Transformer Module: Uses Cosine Retention Attention with learnable temporal decay to model long-range dependencies (multi-week/monthly patterns) efficiently.
Decoder: Mirrors the encoder with gated skip connections to facilitate gradient flow and reconstruction.

C. Two-Stage Training Framework

Stage 1: Self-Supervised Pretraining (Masked Reconstruction)
- Objective: Train the backbone on 6.03M clean sequences using masked reconstruction (similar to BERT/MAE).
- Loss: Weighted reconstruction loss (prioritizing $Q$ and $H$ ), temporal consistency, variance preservation, and scale consistency.
- Goal: Learn generalizable hydrological representations (recession curves, rating relationships, seasonal cycles) without needing anomaly labels.
Stage 2: Anomaly Detection Head Training (Synthetic Injection)
- Strategy: The backbone is frozen. A lightweight detection head (~10K parameters) is trained using on-the-fly synthetic anomaly injection.
- Simplification Philosophy: Training uses simplified corruptions (e.g., linear drift, spikes) in normalized space, while testing uses complex physical-space anomalies. This forces the model to learn fundamental hydrometric principles rather than memorizing specific signatures.
- Loss: Focal loss (for class imbalance), corruption reconstruction, clean preservation (penalizing changes to valid data), and physics constraints.

D. Inference & Human-in-the-Loop

Output: Anomaly probability, uncertainty estimates (via Monte Carlo Dropout), and suggested corrections.
Workflow: High-confidence clean data passes automatically; uncertain or high-probability anomalies are flagged for expert review. The model suggests corrections but does not auto-apply them, ensuring "deploy-safe" operations.

3. Key Contributions

Continental-Scale Foundation Model: The first hydrological foundation model trained on 3,724 sites (an order of magnitude larger than prior multi-site studies), covering six orders of magnitude in discharge.
Two-Stage Training with Synthetic Injection: A novel approach that decouples representation learning from detection, reducing dependence on scarce labeled anomaly data by using synthetic injection for fine-tuning.
Hierarchical Normalization: A specialized normalization scheme that enables learning across extreme magnitude variations while preserving physical scale structure.
Rigorous Evaluation Framework:
- Synthetic Benchmark: 799 held-out USGS sites with 18 types of anomalies grounded in USGS operational standards.
- Zero-Shot Cross-National Transfer: Evaluation on 100 Canadian (ECCC) stations without any fine-tuning, testing generalization across agencies and climates.
Human-in-the-Loop Design: A system that augments rather than replaces hydrologists, providing uncertainty-aware suggestions for operational workflows.

4. Results

A. Synthetic USGS Evaluation (Controlled)
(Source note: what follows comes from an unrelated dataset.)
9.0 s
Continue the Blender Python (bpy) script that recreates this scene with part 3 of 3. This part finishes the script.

Detection Performance: HydroGEM achieved an F1 score of 0.792 (Precision: 0.755, Recall: 0.832).
Baseline Comparison: It outperformed the strongest baseline (Isolation Forest, F1=0.392) by 36.3% (absolute gain of 0.400). Statistical and rule-based baselines scored below F1=0.15.
Anomaly Types: Achieved the highest F1 across all 18 anomaly types, including difficult cases like backwater effects (F1=0.77) and drift (F1=0.73).
Reconstruction: Achieved a 68.7% reduction in reconstruction error for anomalous segments compared to raw data, while preserving clean data with >97% fidelity.
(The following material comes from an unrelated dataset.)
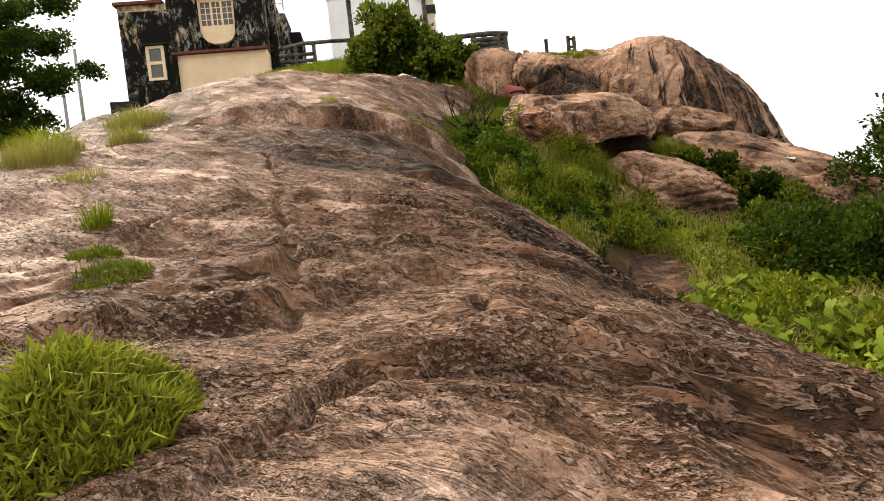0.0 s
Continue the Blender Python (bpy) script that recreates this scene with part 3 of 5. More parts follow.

B. Zero-Shot Canadian Transfer (Operational)

Generalization: Trained exclusively on USGS data, the model was applied to 100 ECCC stations.
Metrics:
- Pointwise F1: 0.582.
- Tolerant F1 (±24h buffer): 0.70. This metric accounts for the daily granularity of operational correction records.
- Segment-Level Recall: 90.1% of anomaly events were detected.
Behavior: The model successfully identified seasonal patterns (e.g., peak flagging during winter ice-affected periods) and maintained consistent detection across correction magnitudes (1% to 100%), proving it learned physical principles rather than site-specific artifacts.

5. Significance and Impact

Scalability: HydroGEM demonstrates that foundation models can solve the "bottleneck" of manual QC in hydrology, enabling the processing of millions of observations that would otherwise be unusable.
Generalization: The successful zero-shot transfer to a different country (Canada) with different instrumentation and protocols validates that the model learns universal hydrometric principles rather than overfitting to USGS data.
Operational Viability: By adopting a "human-in-the-loop" approach with uncertainty quantification, the model addresses the critical "deploy-safe" requirement, ensuring it does not corrupt valid data while flagging subtle anomalies that rule-based systems miss.
Future Directions: The framework opens the door for applying foundation models to other water quality parameters (turbidity, dissolved oxygen) and integrating causal reasoning (e.g., precipitation data) to further reduce false positives.

In summary, HydroGEM represents a paradigm shift from site-specific, rule-based QC to a scalable, self-supervised, AI-augmented workflow capable of handling the complexity and heterogeneity of continental-scale hydrological monitoring.